The Language of Food Writing

Robert Peyton is out this week, so please enjoy this post, originally published June 15, 2010, on his personal blog Appetites.

 

New York Times restaurant critic Sam Sifton, in his review of Takashi, a restaurant that specializes in “raw offal and Korean-style Japanese barbecue,” wrote the following paragraph:

 

Cubed raw liver comes to the table as well, a chilled, lumpy stew dressed with salt and sesame oil. It tastes of lightning storms on the high plains, of fear and magnificence combined. It is faintly metallic, rich with blood.

 

You know, I read a part of Anthony Bourdain’s book, Medium Raw, and I agreed with something he said therein. I don’t have it in front of me, so I’ll paraphrase: there is a limited vocabulary available to folks who write about food. It becomes difficult, after you’ve done it for a while, to come up with a new way to describe bacon. I feel this particularly acutely, because I find myself reading things I’ve written six or eight months apart, and finding too little to distinguish the way I described what I was eating. And if I have this problem? I have the vocabulary of a gifted 12-year-old! You know it’s got to be tough out there for a food writer.

 

So I am charitably inclined towards an author who tries to stretch the limits of the language to evoke what is ultimately a very personal, very visceral experience. That said, I want someone to tell me what a lightning storm on the high plains tastes like. I do not want anyone to tell me what fear and magnificence combined tastes like. That’s a flavor of Mountain Dew, I believe.

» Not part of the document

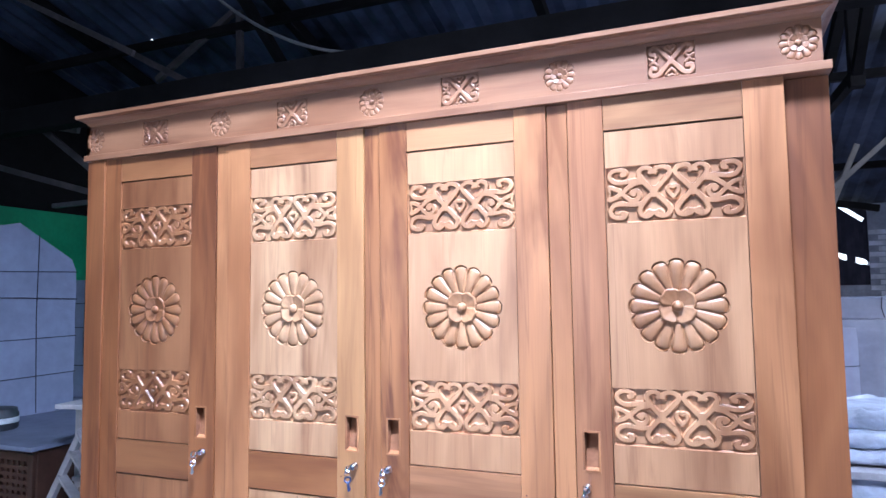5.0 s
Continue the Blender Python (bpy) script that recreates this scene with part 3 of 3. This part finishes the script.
xs = [AX - AW + 2 * AW * k / 24 for k in range(25)]
for a, b in ((-7.2, AX - AW), (AX + AW, -2.4)):
    box(bm, a, b, 6.0, 6.15, 0, 2.49)
for a, b in zip(xs, xs[1:]):
    za, zb = arch(a + 1e-6), arch(b - 1e-6)
    lo = [bm.verts.new(p) for p in ((a, 6.0, za), (b, 6.0, zb), (b, 6.15, zb), (a, 6.15, za))]
    hi = [bm.verts.new(p) for p in ((a, 6.0, 2.49), (b, 6.0, 2.49), (b, 6.15, 2.49), (a, 6.15, 2.49))]
    for f in (lo, hi, (lo[0], lo[1], hi[1], hi[0]), (lo[3], lo[2], hi[2], hi[3])):
        bm.faces.new(f)
solid("wall_north", bm, green_paint, "green painted wall with a pointed dark doorway", "wall")
# Unseen room added behind the doorway; near-black walls paint its darkness.
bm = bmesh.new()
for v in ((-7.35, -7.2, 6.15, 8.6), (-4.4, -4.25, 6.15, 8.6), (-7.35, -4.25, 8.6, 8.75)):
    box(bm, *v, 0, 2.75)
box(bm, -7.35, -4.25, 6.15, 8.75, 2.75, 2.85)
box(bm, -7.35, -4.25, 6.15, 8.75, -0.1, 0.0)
solid("back_room", bm, roof_timber, "closed near-black box that makes the doorway dark", "room")

# dark boarding above the green walls, with a ragged gap to the sky
bm = bmesh.new()


def gap(x):
    low = 2.93 + 0.35 * (x + 7.0) + 0.025 * math.sin(23 * x) + 0.015 * math.sin(61 * x)
    return low, low + 0.26 + 0.06 * (x + 7.3) + 0.03 * math.sin(31 * x + 1)


xs = [-7.35 + 0.045 * k for k in range(111)]
for a, b in zip(xs, xs[1:]):
    top = roof_z(6.0) - 0.03
    zl, zu = gap(a)
    zl2, zu2 = gap(b)
    if -7.25 < a < -5.35 and not -6.27 < a < -6.15:
        rows_ = ((2.49, 2.49, zl, zl2), (min(zu, top), min(zu2, top), top, top))
    else:
        rows_ = ((2.49, 2.49, top, top),)
    for p, q, r, s in rows_:
        bm.faces.new([bm.verts.new(v) for v in ((a, 6.02, p), (b, 6.02, q), (b, 6.02, s), (a, 6.02, r))])
        bm.faces.new([bm.verts.new(v) for v in ((a, 6.05, p), (b, 6.05, q), (b, 6.05, s), (a, 6.05, r))])
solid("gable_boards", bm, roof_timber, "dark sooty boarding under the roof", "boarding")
for x, y1, name in ((-7.3, 6.1, "gable_west"), (6.48, 10.2, "gable_east")):
    bm = bmesh.new()
    ring = ((-6.2, 2.47), (y1, 2.47), (y1, roof_z(y1) - 0.03), (RIDGE_Y, RIDGE_Z - 0.03), (-6.2, roof_z(-6.2) - 0.03))
    v = [bm.verts.new((x, y, z)) for y, z in ring]
    w = [bm.verts.new((x + 0.03, y, z)) for y, z in ring]
    bm.faces.new(v)
    bm.faces.new(w)
    for k in range(5):
        bm.faces.new((v[k], v[(k + 1) % 5], w[(k + 1) % 5], w[k]))
    solid(name, bm, roof_timber, "dark boarded gable end", "boarding")

# lean-to roof on the sunny side, with a translucent strip
def lean_z(x):
    return 3.1 - 0.24 * (x - 1.6)


bm = bmesh.new()
for y0, y1 in ((5.7, 6.0), (6.75, 9.75)):
    xs = [1.5 + 0.05 * k for k in range(97)]
    g = [[bm.verts.new((x, y, lean_z(x) + 0.012 * math.cos(k * math.pi / 2))) for k, x in enumerate(xs)] for y in (y0, y1)]
    for k in range(96):
        bm.faces.new((g[0][k], g[0][k + 1], g[1][k + 1], g[1][k]))
lean = solid("lean_to_roof", bm, tarp, "bluish grey sheet roof of a lean-to", "roof")
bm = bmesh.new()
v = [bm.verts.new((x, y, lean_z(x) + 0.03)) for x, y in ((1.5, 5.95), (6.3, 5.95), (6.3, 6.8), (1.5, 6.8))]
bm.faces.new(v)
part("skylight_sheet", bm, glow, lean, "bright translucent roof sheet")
for y in (5.85, 7.6, 9.0):
    bm = bmesh.new()
    bar(bm, (1.5, y, lean_z(1.5) - 0.06), (6.3, y, lean_z(6.3) - 0.06), 0.06, 0.09, 0.005)
    part("rafter", bm, pale_timber, lean)
for x in (1.55, 5.9):
    bm = bmesh.new()
    box(bm, x - 0.05, x + 0.05, 5.8, 5.9, 0, lean_z(x) - 0.1, 0.005)
    part("post", bm, roof_timber, lean)

# hazy bright sky behind the building
bm = bmesh.new()
bm.faces.new([bm.verts.new(p) for p in ((-24, 16, -1), (16, 16, -1), (16, 16, 14), (-24, 16, 14))])
solid("backdrop", bm, sky_white, "hazy white sky behind the workshop", "sky")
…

When I saw the excerpt for the Times piece in my newsreader, I honestly thought it might be a joke. I mean, a place that specializes in raw offal and Korean-style Japanese barbecue? Not Korean barbecue. Not Japanese barbecue, but Korean-style Japanese barbecue. Lest I sound entirely parochial, when he’s not comparing liver to a thunderstorm, Sifton makes the place sound pretty damn good. Unbelievably pretentious, but pretty damn good nonetheless. I love both Korean and Japanese barbecue; I love offal, and I love less popularly appreciated cuts of meat. I bet I’d have a great meal at Takashi.

 

But I could not help thinking, as I read Sifton’s review, that he is writing for an audience that doesn’t really include me. That’s fair enough; he’s the restaurant critic for The New York Times, after all. But Jesus, Mr. Sifton, did you really have to conclude your review with this:

 

Takashi is probably not for everyone: too do-it-yourself and odd. But its eccentricity is honest, its atmosphere winning and its food quite good. So there is large intestine on the menu. You are not in New York to play on the junior varsity, are you?

 

Presumably if you consume large intestine, you’re on the varsity team? Or wait, are you on the varsity team by virtue of living in New York City? Everyone has limits where food is concerned. As I said, I love offal; liver, sweetbreads, and tongue are all favorites. I’d rather eat a good piece of skirt steak than a fillet. But I don’t think I’ve earned some sort of food credibility because I happen to enjoy things that some other folks find distasteful. By the same token, when I tried stewed pork intestines with mushrooms and tofu at a local Chinese restaurant not too long ago, I didn’t feel like some sort of junior varsity bench-warmer because it wasn’t for me.

 

I don’t know, maybe it’s beautifully written. Maybe it’s poetry; and maybe I just don’t get it. But Jesus, people: a lighting storm on the high plains?